* **What the task requires**
Make an exact copy of the lines, leaving the pictures out.
*** Provided material ***
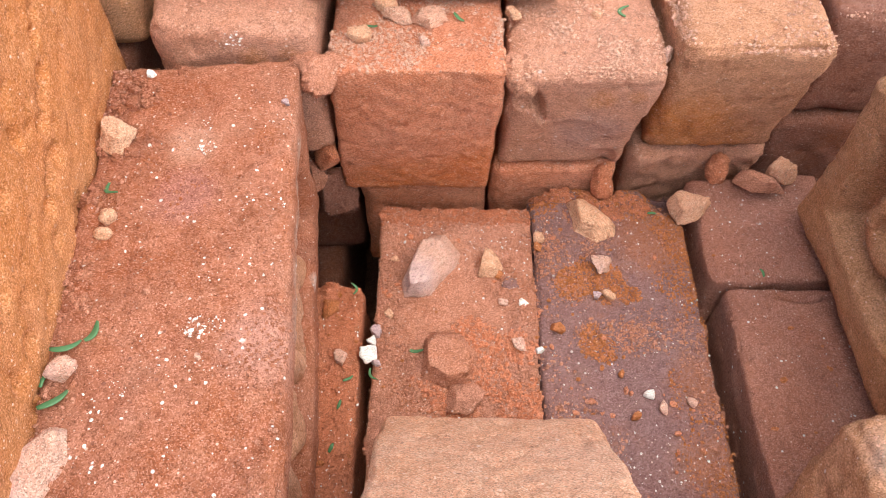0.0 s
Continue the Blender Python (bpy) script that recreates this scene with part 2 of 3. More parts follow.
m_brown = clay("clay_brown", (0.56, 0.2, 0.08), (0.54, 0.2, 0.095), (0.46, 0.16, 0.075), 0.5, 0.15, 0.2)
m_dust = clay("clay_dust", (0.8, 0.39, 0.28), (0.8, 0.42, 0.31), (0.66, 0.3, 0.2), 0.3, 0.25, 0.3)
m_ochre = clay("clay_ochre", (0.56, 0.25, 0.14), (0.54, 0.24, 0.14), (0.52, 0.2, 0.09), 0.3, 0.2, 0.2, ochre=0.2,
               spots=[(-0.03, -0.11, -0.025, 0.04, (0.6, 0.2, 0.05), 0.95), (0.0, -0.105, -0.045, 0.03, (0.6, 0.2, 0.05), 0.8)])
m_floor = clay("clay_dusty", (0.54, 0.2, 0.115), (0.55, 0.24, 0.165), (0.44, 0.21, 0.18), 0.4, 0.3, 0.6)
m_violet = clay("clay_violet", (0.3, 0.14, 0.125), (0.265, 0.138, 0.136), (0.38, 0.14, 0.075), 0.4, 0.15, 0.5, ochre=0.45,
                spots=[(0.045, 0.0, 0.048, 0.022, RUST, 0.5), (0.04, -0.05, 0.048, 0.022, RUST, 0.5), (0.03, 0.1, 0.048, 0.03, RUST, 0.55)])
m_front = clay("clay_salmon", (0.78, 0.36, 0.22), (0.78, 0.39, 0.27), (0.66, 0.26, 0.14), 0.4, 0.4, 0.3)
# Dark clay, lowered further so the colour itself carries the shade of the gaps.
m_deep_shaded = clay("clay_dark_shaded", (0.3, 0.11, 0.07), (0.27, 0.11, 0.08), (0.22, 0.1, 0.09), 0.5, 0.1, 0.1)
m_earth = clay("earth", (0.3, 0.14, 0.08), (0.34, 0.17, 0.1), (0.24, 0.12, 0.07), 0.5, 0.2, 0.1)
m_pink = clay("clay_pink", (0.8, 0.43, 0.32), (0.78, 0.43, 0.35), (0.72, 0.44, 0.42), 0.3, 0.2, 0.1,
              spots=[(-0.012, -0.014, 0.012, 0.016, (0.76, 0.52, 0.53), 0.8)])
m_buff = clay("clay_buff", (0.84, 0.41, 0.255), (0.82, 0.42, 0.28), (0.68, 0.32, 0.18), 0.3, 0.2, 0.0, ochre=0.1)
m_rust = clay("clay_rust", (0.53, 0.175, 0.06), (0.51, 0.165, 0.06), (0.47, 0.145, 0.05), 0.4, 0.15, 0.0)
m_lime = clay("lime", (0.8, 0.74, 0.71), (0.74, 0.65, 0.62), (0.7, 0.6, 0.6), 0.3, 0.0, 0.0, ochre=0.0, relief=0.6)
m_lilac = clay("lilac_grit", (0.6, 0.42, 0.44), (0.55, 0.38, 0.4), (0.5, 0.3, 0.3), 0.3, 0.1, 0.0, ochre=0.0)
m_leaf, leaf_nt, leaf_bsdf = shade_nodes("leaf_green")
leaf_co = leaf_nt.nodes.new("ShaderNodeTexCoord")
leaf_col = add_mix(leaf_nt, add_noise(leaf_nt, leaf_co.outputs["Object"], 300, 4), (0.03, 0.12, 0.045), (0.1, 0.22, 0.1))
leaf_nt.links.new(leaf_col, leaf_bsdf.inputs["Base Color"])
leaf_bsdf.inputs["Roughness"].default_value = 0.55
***
* **Exercise result**
0.0 s
Continue the Blender Python (bpy) script that recreates this scene with part 2 of 3. More parts follow.
m_brown = clay("clay_brown", (0.56, 0.2, 0.08), (0.54, 0.2, 0.095), (0.46, 0.16, 0.075), 0.5, 0.15, 0.2)
m_dust = clay("clay_dust", (0.8, 0.39, 0.28), (0.8, 0.42, 0.31), (0.66, 0.3, 0.2), 0.3, 0.25, 0.3)
m_ochre = clay("clay_ochre", (0.56, 0.25, 0.14), (0.54, 0.24, 0.14), (0.52, 0.2, 0.09), 0.3, 0.2, 0.2, ochre=0.2,
               spots=[(-0.03, -0.11, -0.025, 0.04, (0.6, 0.2, 0.05), 0.95), (0.0, -0.105, -0.045, 0.03, (0.6, 0.2, 0.05), 0.8)])
m_floor = clay("clay_dusty", (0.54, 0.2, 0.115), (0.55, 0.24, 0.165), (0.44, 0.21, 0.18), 0.4, 0.3, 0.6)
m_violet = clay("clay_violet", (0.3, 0.14, 0.125), (0.265, 0.138, 0.136), (0.38, 0.14, 0.075), 0.4, 0.15, 0.5, ochre=0.45,
                spots=[(0.045, 0.0, 0.048, 0.022, RUST, 0.5), (0.04, -0.05, 0.048, 0.022, RUST, 0.5), (0.03, 0.1, 0.048, 0.03, RUST, 0.55)])
m_front = clay("clay_salmon", (0.78, 0.36, 0.22), (0.78, 0.39, 0.27), (0.66, 0.26, 0.14), 0.4, 0.4, 0.3)
# Dark clay, lowered further so the colour itself carries the shade of the gaps.
m_deep_shaded = clay("clay_dark_shaded", (0.3, 0.11, 0.07), (0.27, 0.11, 0.08), (0.22, 0.1, 0.09), 0.5, 0.1, 0.1)
m_earth = clay("earth", (0.3, 0.14, 0.08), (0.34, 0.17, 0.1), (0.24, 0.12, 0.07), 0.5, 0.2, 0.1)
m_pink = clay("clay_pink", (0.8, 0.43, 0.32), (0.78, 0.43, 0.35), (0.72, 0.44, 0.42), 0.3, 0.2, 0.1,
              spots=[(-0.012, -0.014, 0.012, 0.016, (0.76, 0.52, 0.53), 0.8)])
m_buff = clay("clay_buff", (0.84, 0.41, 0.255), (0.82, 0.42, 0.28), (0.68, 0.32, 0.18), 0.3, 0.2, 0.0, ochre=0.1)
m_rust = clay("clay_rust", (0.53, 0.175, 0.06), (0.51, 0.165, 0.06), (0.47, 0.145, 0.05), 0.4, 0.15, 0.0)
m_lime = clay("lime", (0.8, 0.74, 0.71), (0.74, 0.65, 0.62), (0.7, 0.6, 0.6), 0.3, 0.0, 0.0, ochre=0.0, relief=0.6)
m_lilac = clay("lilac_grit", (0.6, 0.42, 0.44), (0.55, 0.38, 0.4), (0.5, 0.3, 0.3), 0.3, 0.1, 0.0, ochre=0.0)
m_leaf, leaf_nt, leaf_bsdf = shade_nodes("leaf_green")
leaf_co = leaf_nt.nodes.new("ShaderNodeTexCoord")
leaf_col = add_mix(leaf_nt, add_noise(leaf_nt, leaf_co.outputs["Object"], 300, 4), (0.03, 0.12, 0.045), (0.1, 0.22, 0.1))
leaf_nt.links.new(leaf_col, leaf_bsdf.inputs["Base Color"])
leaf_bsdf.inputs["Roughness"].default_value = 0.55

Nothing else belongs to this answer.